• Short exercise: Return verbatim the inclusive range of lines running from the line that contains "# ---- helpers" to the line that contains "pose from metres". Omit every other line.

• Records supplied:
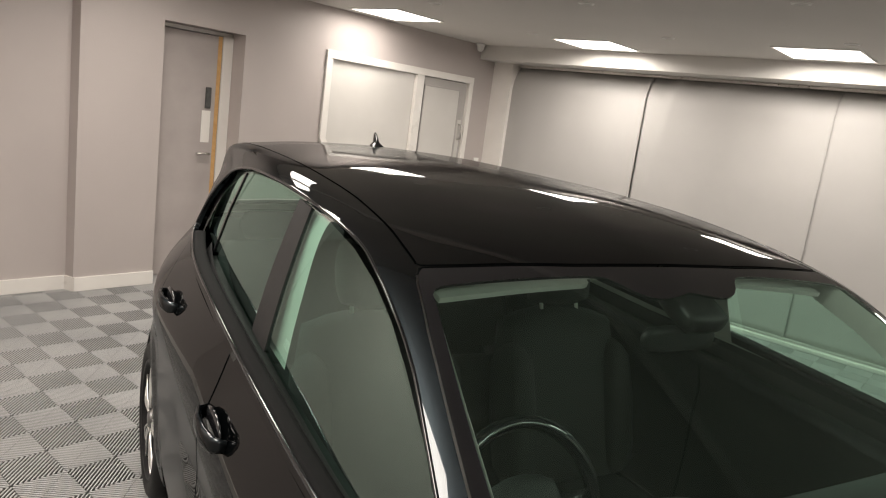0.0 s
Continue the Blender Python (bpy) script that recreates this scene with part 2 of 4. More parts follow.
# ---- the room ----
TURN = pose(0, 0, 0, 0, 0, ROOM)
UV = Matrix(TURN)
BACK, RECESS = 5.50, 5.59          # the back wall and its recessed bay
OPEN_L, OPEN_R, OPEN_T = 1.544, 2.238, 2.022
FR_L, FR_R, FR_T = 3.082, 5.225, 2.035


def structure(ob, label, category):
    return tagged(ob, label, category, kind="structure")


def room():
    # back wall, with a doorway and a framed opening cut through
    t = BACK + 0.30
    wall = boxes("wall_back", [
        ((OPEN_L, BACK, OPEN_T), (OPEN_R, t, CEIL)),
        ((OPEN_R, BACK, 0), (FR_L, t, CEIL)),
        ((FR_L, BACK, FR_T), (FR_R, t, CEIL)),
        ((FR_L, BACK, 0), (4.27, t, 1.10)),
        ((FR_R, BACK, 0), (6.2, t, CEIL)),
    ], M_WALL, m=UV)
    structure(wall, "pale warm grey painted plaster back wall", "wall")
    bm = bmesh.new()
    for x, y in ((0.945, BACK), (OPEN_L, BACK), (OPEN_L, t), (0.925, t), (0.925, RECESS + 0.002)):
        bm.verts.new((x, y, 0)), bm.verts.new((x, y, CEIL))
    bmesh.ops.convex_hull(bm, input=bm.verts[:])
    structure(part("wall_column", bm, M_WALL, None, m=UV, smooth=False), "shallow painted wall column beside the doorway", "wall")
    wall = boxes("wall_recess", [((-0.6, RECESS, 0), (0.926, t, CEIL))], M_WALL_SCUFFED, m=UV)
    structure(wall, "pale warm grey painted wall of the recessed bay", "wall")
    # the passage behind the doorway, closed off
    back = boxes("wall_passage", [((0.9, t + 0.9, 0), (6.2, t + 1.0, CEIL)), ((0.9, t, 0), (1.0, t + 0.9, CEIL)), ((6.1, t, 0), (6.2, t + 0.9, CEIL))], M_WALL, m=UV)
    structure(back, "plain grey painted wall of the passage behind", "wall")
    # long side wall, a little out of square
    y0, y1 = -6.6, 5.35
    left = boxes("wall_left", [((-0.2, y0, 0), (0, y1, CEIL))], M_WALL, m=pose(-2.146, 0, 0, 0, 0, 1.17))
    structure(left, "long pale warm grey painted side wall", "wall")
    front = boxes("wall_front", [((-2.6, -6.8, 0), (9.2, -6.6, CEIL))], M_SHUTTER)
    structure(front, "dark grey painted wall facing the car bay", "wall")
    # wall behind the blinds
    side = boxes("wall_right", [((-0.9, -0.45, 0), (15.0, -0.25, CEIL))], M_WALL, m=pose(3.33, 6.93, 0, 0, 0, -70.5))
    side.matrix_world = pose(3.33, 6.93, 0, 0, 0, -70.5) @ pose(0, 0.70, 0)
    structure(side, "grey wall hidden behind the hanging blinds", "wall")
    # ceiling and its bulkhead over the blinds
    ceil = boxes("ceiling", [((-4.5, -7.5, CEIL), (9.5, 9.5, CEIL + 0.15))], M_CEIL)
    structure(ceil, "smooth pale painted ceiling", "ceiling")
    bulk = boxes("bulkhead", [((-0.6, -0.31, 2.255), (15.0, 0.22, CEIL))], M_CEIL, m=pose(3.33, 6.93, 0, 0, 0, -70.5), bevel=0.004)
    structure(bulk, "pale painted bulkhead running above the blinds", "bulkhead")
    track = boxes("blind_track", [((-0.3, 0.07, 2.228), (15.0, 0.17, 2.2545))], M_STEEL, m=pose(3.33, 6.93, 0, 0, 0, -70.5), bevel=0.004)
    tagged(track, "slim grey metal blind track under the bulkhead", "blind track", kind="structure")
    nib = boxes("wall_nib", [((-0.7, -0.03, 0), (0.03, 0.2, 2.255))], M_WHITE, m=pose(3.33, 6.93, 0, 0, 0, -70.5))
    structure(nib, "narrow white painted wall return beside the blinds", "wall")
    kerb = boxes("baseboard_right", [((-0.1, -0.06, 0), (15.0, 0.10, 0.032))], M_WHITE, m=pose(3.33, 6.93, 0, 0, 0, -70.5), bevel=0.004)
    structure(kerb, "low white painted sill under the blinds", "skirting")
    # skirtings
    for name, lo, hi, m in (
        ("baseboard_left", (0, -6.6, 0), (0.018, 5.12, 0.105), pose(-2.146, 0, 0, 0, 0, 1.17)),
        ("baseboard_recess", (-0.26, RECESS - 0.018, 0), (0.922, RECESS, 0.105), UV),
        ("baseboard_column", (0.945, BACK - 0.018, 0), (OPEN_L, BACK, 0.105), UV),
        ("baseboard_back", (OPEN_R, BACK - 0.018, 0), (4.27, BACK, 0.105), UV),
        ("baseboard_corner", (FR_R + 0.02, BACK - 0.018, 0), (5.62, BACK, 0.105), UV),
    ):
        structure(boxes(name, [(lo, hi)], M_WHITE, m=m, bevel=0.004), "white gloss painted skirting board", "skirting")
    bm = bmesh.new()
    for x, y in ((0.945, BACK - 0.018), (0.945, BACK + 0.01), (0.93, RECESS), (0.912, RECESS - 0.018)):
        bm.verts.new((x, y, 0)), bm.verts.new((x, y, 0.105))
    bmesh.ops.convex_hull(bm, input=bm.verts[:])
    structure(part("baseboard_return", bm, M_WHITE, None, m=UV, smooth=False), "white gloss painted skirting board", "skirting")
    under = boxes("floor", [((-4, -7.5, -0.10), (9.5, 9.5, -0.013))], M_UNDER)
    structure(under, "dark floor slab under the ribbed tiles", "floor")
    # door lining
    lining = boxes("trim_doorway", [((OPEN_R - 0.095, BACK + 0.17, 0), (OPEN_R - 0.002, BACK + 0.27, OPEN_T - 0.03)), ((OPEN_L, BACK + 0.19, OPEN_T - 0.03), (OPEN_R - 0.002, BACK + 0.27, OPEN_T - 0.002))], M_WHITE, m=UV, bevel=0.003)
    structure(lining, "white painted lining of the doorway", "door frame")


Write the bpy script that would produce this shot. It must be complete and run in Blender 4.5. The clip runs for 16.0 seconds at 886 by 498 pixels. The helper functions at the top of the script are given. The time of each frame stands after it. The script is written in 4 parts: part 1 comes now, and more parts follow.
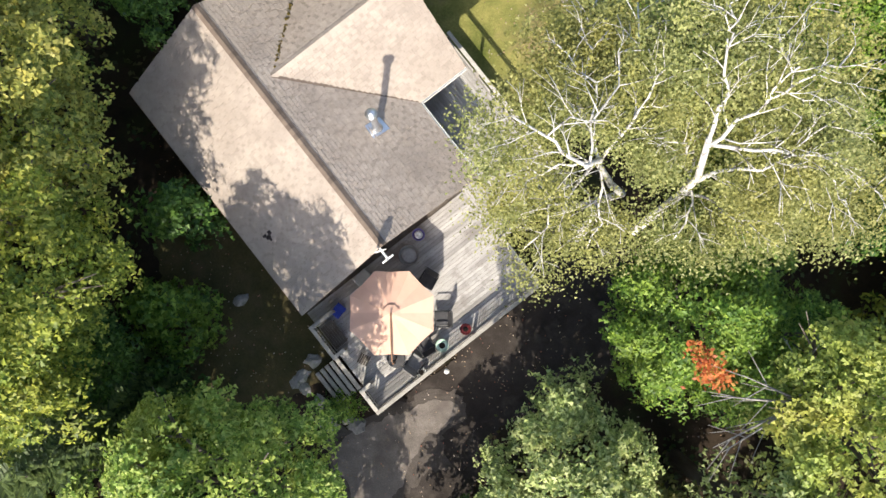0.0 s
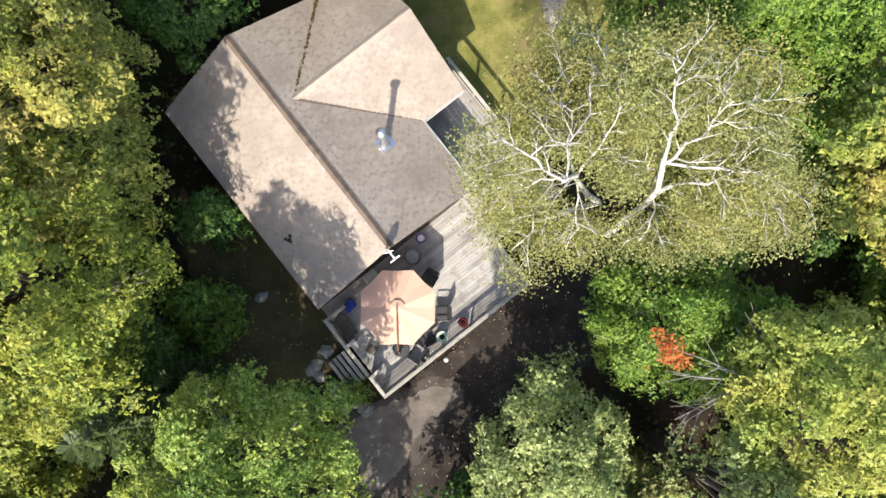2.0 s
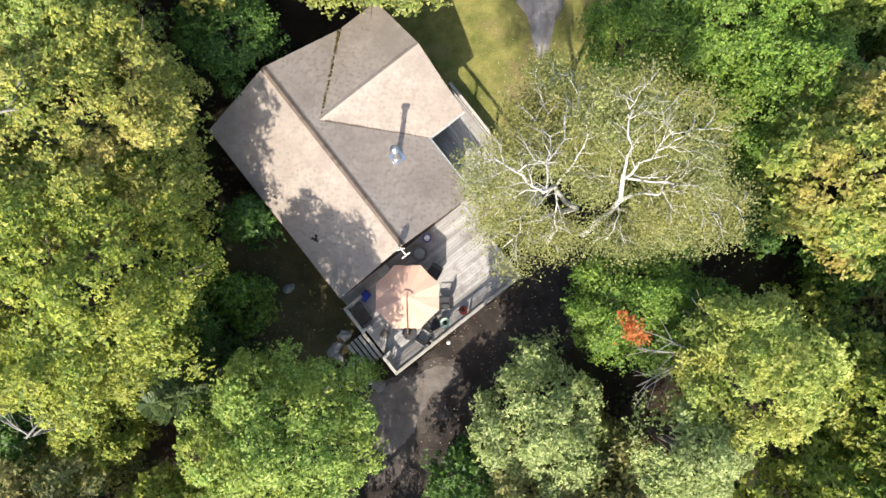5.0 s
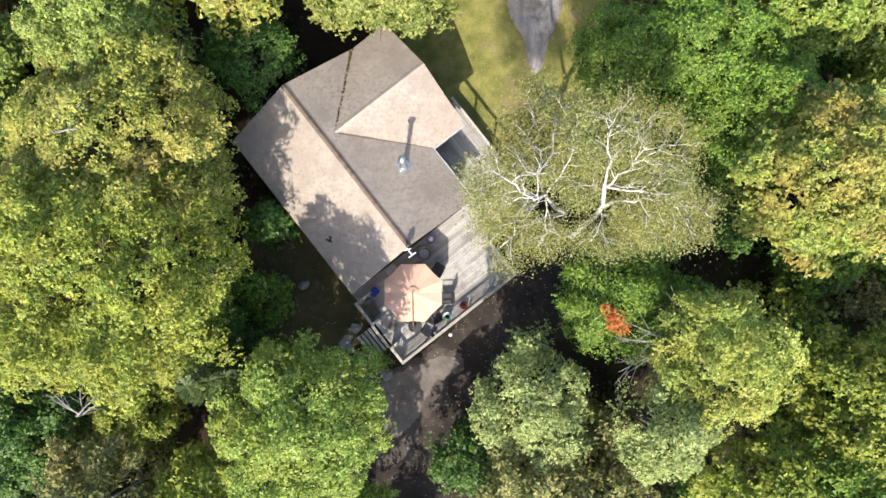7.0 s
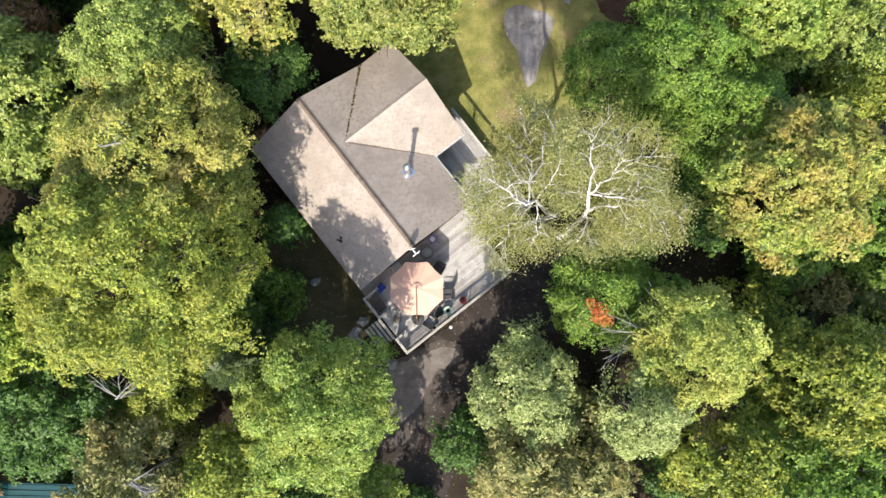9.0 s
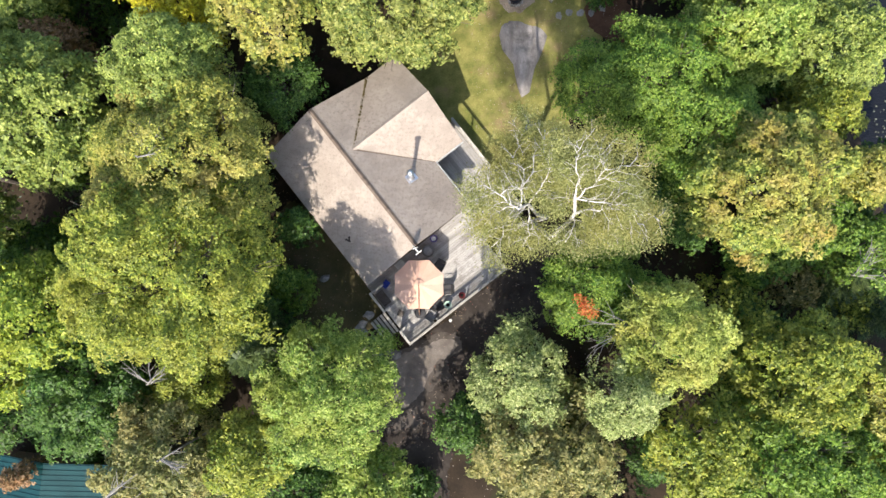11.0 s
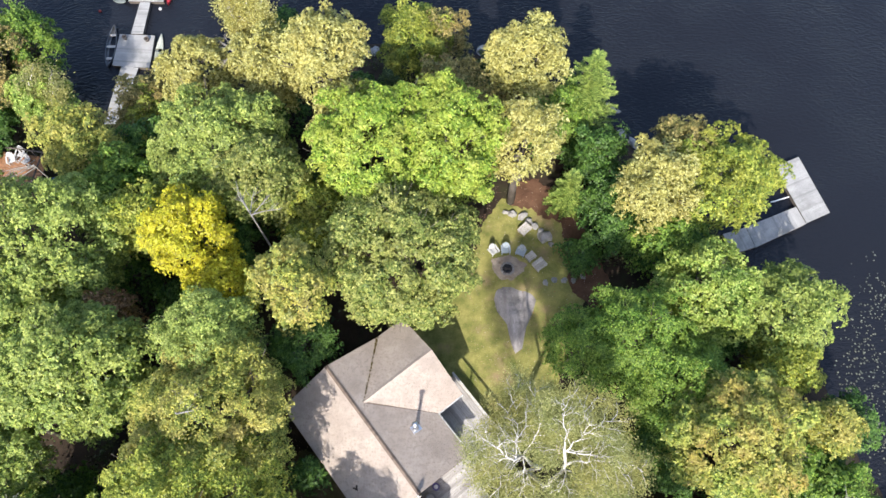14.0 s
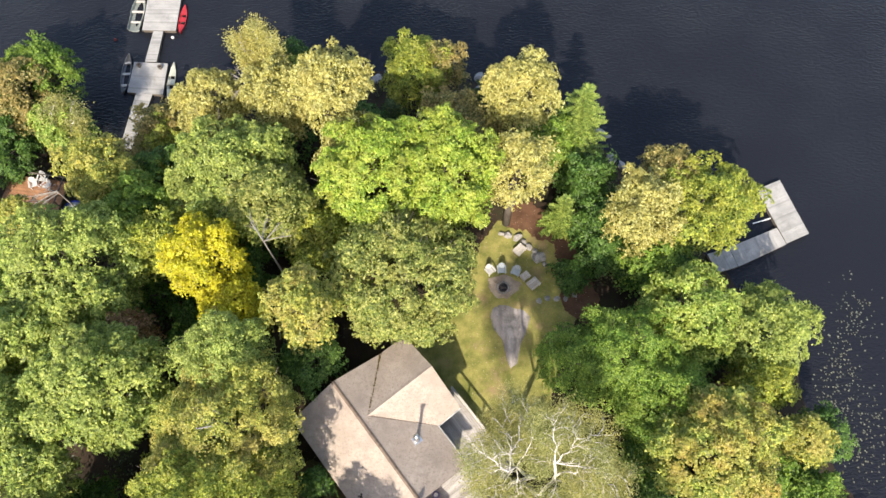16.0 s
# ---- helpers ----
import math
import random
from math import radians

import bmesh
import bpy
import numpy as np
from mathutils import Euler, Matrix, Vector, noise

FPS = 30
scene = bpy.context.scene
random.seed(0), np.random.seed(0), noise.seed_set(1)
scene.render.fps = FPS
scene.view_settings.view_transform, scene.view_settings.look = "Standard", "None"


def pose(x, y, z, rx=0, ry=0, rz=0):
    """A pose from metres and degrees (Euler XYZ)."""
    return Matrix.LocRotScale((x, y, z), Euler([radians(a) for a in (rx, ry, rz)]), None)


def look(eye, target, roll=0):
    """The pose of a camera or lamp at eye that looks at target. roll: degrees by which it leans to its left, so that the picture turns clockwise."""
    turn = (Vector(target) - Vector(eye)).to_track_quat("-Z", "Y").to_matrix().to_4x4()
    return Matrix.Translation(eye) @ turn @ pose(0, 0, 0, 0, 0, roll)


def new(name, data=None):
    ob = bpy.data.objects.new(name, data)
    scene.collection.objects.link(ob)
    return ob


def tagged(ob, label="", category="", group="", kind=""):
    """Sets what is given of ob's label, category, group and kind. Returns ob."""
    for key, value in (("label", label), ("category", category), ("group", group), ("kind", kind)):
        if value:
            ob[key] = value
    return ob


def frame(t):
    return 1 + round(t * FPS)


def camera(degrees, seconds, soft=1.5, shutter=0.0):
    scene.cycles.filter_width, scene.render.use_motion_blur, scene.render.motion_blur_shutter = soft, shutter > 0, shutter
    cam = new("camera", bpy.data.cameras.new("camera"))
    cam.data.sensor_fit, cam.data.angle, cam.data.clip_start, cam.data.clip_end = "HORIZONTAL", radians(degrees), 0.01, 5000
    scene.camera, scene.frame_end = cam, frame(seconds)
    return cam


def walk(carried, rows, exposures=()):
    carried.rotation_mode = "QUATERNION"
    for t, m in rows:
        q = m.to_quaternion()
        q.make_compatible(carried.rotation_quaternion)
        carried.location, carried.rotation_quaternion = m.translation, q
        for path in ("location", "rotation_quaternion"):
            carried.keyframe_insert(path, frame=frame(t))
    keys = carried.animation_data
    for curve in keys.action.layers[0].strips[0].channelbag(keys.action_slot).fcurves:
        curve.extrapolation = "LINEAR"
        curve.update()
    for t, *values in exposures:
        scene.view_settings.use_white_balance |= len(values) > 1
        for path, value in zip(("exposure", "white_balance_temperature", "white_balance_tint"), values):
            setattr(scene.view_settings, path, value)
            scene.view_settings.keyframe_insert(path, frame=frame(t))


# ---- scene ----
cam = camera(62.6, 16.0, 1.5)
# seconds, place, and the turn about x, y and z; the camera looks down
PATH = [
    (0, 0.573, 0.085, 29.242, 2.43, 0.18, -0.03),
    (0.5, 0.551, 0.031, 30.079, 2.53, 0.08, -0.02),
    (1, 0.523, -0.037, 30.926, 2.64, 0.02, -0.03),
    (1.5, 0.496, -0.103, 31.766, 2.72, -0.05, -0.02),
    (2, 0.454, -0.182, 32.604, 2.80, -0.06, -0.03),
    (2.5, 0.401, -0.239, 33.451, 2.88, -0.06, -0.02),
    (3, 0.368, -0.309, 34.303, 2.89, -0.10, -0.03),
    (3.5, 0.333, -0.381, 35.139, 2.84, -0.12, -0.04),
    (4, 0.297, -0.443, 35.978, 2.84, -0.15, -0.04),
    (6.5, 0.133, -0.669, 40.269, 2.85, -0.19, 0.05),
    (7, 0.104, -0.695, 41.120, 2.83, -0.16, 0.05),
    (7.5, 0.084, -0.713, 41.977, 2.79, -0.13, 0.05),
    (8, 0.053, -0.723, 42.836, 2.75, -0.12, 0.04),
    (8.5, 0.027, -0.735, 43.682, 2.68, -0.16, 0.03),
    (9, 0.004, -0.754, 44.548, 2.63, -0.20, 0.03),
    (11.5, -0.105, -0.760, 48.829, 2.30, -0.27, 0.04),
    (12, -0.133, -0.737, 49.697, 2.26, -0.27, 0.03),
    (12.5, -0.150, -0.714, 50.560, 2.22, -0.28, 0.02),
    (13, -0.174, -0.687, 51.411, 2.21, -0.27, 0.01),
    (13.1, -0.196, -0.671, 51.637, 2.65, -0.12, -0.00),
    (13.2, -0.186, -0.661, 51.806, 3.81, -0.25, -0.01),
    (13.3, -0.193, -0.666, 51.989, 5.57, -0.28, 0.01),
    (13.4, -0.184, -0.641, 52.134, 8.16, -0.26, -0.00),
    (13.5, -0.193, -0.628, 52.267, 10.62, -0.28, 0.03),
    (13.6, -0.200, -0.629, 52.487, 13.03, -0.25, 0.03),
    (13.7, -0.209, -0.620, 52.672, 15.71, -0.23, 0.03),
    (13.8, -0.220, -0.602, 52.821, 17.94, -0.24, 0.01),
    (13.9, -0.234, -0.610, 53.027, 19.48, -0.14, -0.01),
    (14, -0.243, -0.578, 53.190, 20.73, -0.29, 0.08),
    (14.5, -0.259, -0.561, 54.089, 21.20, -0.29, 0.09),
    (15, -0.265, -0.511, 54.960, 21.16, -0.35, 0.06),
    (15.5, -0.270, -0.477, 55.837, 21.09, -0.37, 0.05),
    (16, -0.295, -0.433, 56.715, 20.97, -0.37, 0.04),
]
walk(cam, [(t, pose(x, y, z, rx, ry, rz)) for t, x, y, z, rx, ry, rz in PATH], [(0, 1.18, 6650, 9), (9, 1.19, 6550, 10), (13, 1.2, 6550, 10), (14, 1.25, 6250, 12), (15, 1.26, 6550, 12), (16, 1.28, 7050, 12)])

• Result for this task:
# ---- helpers ----
import math
import random
from math import radians

import bmesh
import bpy
import numpy as np
from mathutils import Euler, Matrix, Vector, noise

FPS = 30
scene = bpy.context.scene
random.seed(0), np.random.seed(0), noise.seed_set(1)
scene.render.fps = FPS
scene.view_settings.view_transform, scene.view_settings.look = "Standard", "None"


def pose(x, y, z, rx=0, ry=0, rz=0):
    """A pose from metres and degrees (Euler XYZ)."""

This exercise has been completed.